= Short exercise =
Gather the lines from the material that contain "shot".

= Source data =
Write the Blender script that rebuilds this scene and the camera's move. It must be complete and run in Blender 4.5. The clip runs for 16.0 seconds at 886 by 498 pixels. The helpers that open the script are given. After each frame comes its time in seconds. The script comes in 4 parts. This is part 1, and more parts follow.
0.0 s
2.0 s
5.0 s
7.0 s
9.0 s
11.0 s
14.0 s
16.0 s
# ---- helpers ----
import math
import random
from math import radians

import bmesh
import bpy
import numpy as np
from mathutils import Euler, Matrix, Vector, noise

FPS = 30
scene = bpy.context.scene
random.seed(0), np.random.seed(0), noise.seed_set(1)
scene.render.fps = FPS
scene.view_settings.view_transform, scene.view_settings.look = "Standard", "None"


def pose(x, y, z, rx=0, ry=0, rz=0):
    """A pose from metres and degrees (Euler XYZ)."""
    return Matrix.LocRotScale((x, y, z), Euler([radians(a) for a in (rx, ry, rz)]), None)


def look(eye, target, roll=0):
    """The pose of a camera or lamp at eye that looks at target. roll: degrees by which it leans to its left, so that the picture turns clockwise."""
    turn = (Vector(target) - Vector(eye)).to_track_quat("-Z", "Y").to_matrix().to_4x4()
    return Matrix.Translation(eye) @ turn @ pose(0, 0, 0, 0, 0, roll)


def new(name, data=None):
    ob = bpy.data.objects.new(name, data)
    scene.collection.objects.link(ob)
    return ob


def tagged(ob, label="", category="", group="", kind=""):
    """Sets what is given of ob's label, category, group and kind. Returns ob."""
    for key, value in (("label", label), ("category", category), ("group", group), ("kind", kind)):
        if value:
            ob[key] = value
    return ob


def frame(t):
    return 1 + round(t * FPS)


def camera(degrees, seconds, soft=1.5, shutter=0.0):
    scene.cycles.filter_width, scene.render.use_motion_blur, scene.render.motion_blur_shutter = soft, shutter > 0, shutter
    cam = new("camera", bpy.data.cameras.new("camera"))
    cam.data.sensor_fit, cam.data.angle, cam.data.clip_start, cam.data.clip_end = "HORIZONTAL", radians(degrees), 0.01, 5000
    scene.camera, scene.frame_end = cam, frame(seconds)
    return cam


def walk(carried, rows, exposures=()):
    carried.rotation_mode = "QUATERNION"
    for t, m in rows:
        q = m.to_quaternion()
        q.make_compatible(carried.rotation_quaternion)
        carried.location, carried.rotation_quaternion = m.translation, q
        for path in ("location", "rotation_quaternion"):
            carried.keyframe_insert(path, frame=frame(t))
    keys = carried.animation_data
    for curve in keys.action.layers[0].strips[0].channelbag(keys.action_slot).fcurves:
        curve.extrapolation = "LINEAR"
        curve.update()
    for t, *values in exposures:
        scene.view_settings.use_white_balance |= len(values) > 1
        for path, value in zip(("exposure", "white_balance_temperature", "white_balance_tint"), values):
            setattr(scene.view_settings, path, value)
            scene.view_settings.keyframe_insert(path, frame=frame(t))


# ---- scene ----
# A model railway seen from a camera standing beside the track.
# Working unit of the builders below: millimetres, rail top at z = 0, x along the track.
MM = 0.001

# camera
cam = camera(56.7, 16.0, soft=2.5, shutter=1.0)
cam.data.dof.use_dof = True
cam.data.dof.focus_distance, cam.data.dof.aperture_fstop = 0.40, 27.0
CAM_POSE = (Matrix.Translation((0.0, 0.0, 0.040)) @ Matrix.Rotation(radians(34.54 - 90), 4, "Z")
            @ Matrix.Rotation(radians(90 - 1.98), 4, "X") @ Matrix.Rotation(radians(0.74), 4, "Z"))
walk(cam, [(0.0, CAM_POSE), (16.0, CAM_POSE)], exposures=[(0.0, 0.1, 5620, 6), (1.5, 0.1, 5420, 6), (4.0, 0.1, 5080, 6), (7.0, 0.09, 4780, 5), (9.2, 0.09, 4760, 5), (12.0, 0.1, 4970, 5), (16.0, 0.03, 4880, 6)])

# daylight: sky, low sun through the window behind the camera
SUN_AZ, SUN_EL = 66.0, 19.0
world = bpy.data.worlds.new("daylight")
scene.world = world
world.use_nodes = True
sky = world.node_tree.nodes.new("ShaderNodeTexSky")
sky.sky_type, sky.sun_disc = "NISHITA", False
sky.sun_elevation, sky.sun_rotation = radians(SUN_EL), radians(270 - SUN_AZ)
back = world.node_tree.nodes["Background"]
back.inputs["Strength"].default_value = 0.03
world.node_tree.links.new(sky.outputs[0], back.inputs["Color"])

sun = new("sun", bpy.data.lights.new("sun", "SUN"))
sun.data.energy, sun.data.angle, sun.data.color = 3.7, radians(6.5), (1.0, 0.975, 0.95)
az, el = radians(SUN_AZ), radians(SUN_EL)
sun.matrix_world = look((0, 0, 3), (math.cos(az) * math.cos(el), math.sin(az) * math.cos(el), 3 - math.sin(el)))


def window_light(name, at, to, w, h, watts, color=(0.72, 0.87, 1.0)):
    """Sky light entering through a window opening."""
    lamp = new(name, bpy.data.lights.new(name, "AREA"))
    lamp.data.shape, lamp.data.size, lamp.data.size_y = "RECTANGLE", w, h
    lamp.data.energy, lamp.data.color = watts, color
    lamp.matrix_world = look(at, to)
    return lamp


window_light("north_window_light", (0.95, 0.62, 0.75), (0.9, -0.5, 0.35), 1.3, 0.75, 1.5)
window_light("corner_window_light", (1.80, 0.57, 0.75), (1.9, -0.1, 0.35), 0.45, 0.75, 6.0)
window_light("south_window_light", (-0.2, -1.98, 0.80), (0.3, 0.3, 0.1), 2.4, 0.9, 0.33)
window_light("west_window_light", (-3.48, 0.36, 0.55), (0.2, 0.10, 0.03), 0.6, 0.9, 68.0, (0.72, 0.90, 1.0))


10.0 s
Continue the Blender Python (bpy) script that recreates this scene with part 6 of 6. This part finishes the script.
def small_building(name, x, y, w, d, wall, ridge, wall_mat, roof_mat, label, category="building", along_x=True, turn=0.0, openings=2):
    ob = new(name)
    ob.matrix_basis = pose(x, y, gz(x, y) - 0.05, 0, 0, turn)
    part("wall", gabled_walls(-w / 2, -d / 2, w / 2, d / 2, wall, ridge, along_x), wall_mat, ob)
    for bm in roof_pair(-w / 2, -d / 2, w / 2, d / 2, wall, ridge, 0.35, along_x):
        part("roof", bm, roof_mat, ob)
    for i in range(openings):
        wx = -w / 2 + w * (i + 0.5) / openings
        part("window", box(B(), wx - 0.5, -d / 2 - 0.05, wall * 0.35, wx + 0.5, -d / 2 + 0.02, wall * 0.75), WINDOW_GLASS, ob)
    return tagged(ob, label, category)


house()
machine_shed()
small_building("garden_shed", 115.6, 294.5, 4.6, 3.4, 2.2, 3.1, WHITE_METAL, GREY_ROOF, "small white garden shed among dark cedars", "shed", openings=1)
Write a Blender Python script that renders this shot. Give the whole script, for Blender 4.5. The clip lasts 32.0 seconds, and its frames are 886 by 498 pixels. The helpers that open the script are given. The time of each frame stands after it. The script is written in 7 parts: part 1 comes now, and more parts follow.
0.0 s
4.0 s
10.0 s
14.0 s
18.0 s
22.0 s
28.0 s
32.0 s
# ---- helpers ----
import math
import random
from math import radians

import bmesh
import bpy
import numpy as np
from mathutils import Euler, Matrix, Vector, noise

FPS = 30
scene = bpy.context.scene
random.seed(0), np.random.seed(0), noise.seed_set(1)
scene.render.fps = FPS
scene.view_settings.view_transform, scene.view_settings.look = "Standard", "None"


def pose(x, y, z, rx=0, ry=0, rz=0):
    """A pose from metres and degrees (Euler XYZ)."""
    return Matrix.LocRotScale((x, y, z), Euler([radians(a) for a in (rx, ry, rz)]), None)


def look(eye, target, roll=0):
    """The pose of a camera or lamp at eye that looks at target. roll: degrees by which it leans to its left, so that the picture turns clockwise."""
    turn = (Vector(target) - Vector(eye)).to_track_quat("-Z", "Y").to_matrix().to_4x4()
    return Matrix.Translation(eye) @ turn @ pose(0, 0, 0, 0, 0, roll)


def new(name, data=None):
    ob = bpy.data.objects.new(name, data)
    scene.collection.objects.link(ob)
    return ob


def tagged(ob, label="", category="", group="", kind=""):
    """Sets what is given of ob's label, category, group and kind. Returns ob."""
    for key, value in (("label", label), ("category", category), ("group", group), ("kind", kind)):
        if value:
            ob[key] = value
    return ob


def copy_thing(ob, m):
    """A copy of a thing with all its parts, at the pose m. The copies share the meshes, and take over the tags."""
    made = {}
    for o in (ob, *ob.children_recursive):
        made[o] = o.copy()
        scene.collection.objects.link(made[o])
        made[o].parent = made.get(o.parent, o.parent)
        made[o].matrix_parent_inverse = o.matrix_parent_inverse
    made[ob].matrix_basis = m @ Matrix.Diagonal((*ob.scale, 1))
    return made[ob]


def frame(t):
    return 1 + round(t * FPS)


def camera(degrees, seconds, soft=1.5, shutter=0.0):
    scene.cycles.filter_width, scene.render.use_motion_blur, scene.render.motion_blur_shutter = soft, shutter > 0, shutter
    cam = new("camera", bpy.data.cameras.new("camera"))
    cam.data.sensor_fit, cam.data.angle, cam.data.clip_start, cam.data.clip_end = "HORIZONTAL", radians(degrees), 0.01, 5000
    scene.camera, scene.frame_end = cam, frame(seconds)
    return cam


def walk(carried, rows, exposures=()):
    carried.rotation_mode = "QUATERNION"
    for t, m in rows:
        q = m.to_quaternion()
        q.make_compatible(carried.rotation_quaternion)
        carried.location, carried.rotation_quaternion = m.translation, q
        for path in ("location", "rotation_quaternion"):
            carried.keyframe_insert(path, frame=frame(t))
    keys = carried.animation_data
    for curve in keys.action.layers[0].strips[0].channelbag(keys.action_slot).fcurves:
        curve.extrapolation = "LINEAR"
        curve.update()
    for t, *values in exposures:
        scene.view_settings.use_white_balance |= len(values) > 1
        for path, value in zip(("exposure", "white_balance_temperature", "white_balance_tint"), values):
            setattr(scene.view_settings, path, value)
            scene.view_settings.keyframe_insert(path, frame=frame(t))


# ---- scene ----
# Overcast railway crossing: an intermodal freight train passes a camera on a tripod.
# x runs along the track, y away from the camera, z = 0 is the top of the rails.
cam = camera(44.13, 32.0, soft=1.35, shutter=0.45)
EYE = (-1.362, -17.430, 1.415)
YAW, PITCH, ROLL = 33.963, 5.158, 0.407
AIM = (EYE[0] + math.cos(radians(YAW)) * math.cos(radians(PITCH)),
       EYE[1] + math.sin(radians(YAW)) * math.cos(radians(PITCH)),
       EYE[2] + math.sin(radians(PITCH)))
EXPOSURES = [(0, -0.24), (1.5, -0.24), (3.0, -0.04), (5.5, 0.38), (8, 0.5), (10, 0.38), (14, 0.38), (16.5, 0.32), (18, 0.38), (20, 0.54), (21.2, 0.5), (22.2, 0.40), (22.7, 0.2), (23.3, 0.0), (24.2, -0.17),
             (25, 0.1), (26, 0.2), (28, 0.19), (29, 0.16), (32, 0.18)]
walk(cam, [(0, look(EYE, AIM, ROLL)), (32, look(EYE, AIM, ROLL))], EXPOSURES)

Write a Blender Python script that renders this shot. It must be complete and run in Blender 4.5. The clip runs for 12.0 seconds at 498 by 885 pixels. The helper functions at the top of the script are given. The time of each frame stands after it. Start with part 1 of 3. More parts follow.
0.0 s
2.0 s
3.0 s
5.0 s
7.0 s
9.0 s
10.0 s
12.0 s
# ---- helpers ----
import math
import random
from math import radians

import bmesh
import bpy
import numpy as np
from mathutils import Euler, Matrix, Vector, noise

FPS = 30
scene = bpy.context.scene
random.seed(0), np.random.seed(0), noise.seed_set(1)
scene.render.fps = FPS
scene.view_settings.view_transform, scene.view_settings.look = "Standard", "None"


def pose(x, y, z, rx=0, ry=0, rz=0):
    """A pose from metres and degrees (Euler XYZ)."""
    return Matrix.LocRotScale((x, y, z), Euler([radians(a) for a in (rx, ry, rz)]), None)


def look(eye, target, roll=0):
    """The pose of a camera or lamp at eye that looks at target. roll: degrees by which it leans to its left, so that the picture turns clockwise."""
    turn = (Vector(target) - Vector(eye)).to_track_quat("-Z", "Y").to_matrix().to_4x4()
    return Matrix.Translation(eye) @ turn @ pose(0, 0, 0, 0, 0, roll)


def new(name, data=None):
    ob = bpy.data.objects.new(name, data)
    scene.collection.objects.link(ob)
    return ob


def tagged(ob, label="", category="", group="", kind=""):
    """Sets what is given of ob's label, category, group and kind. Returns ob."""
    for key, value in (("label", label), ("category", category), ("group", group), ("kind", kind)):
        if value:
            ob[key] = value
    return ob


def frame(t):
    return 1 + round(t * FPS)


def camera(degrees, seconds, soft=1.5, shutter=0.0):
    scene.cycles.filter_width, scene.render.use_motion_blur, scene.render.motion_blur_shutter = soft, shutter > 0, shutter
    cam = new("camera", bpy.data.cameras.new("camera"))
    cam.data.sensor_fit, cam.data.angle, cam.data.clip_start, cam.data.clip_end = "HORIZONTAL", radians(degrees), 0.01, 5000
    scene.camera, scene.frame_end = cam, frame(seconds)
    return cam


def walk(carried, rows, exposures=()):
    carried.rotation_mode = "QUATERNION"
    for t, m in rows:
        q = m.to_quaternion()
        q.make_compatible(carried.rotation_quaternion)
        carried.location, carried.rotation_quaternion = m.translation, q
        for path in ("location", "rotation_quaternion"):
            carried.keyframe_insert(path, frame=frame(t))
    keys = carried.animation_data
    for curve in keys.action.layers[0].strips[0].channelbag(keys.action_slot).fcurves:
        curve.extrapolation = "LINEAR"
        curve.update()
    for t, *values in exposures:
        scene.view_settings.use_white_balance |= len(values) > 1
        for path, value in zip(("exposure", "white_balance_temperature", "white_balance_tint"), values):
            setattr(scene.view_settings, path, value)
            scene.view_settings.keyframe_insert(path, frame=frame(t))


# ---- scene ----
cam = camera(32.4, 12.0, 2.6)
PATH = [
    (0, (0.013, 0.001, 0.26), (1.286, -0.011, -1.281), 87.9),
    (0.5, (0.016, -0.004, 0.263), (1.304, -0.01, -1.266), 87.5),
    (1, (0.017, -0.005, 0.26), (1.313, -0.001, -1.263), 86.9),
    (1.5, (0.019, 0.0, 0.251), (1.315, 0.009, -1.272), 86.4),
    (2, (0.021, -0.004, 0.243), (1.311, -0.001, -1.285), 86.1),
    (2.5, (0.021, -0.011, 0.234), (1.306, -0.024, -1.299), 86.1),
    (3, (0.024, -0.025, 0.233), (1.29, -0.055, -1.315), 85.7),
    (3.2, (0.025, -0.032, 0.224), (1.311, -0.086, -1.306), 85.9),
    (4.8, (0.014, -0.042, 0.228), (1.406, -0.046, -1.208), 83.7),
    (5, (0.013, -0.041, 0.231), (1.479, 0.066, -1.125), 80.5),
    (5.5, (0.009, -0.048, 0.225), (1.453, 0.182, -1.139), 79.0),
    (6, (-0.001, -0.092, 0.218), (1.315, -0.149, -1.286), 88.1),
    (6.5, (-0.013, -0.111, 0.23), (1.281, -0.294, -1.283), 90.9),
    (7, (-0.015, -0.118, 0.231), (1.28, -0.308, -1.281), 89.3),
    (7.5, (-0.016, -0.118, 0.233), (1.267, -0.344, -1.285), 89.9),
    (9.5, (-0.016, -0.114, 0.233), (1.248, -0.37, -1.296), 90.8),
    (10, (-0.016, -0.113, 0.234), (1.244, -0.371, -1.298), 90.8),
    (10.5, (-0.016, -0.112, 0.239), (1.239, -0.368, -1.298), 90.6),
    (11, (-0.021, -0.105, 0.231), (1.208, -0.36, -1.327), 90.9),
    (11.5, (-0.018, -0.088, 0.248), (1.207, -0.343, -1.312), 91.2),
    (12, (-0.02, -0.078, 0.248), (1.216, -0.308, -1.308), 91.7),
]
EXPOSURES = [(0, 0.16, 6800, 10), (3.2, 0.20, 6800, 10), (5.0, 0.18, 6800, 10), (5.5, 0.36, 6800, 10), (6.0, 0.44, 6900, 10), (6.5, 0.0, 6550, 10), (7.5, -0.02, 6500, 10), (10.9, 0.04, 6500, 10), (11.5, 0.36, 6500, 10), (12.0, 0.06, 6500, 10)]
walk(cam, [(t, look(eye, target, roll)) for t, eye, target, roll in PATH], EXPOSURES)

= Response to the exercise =
Write a Blender Python script that renders this shot. Give the whole script, for Blender 4.5. The clip lasts 32.0 seconds, and its frames are 886 by 498 pixels. The helpers that open the script are given. The time of each frame stands after it. The script is written in 7 parts: part 1 comes now, and more parts follow.
Write a Blender Python script that renders this shot. It must be complete and run in Blender 4.5. The clip runs for 12.0 seconds at 498 by 885 pixels. The helper functions at the top of the script are given. The time of each frame stands after it. Start with part 1 of 3. More parts follow.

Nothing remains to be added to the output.